Otávio Augusto 07/09/2023O que é o Brasil?Quarup é um ritual indígena em que se homenageiam os mortos. Na cerimônia há danças, música, lutas e trocas de presentes entre tribos; recomendo ver os vários vídeos no Youtube sobre o Quarup antes de se ler o romance. Entretanto, o livro vai muito além da questão indígena. É romance de formação de um homem - o padre Nando - e de descoberta das origens do Brasil. Também é uma resistência à ditadura militar e uma denúncia da corrupção política do país.
Nando é um padre idealista e ingênuo. Achava que o indígena seria um segundo Adão nesse mundo, um sujeito despido de qualquer maldade e corrupção, o que o leva a ir ao Xingu a fim de tentar restaurar uma nova Republica Guarani no Brasil. Porém, ele começa a entrar em conflitos internos ao ter sua integridade sacerdotal testada ao se aproximar de mulheres e tentar, em vão, frear seus impulsos sexuais.
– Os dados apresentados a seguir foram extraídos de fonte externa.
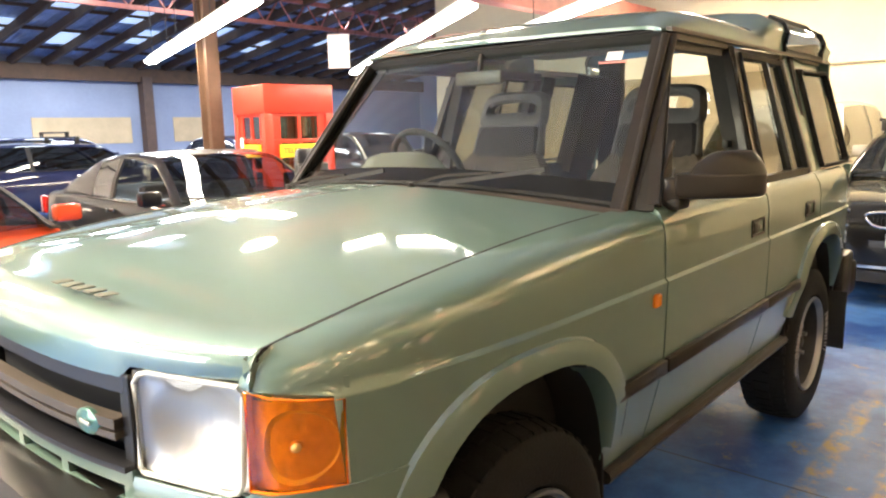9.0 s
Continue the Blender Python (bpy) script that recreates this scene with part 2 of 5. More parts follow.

A partir do contato com os nativos e com os prazeres da carne, Nando perceberá que suas conjecturas não passam de uma utopia oposta à realidade em que vive, meras elucubrações que não dialogam com o mundo material. O cristianismo já não é mais suficiente para as pessoas, que são cada vez mais capturadas pelo mundo perfeitamente e justo do comunismo; os trabalhadores sobrevivem em condições análogas à escravidão; os indígenas, na verdade, estão à mercê de dirigentes políticos, os quais não passam de individualistas corruptos e usuários de drogas.
Dessa forma, Nando encontrou uma forma diferente de resistir ao contexto em que vive. Decidiu educar trabalhadores para se conscientizarem de seus direitos, o que o levou a ser torturado e humilhado por militares; largou a batina e se tornou um amante irreverente das mulheres, sem trabalho ou maiores pretensões individuais. Sua história é a narrativa de uma despertar para a realidade trágica e imutável que se revela a ele - e ao leitor. Renunciou à religião, entregou-se ao mundo.
Apesar dos temas trabalhados proporcionarem muitos momentos de reflexão e entretenimento - como um bom livro clássico o faz - , Quarup possui vários problemas. O mais notório, desde o início do livro, é a ausência de maior desenvolvimento dos personagens; apenas Nando e mais alguns personagens são bem desenvolvidos, restando a maioria deles - dezenas - como porta-vozes de ideias que servem ao debate e ao contexto histórico. Também há momentos em que o texto não aparenta ter sido bem revisado, pois há uma constante ausência de vírgulas que prejudicam a correção gramatical, semântica e até mesmo estilística do texto.
Enfim, considero esse livro uma leitura obrigatória para todo brasileiro que se interessa por literatura e história do seu país. Ainda que publicado em 1967, o Brasil escrito por Antônio Callado persiste aos dias de hoje.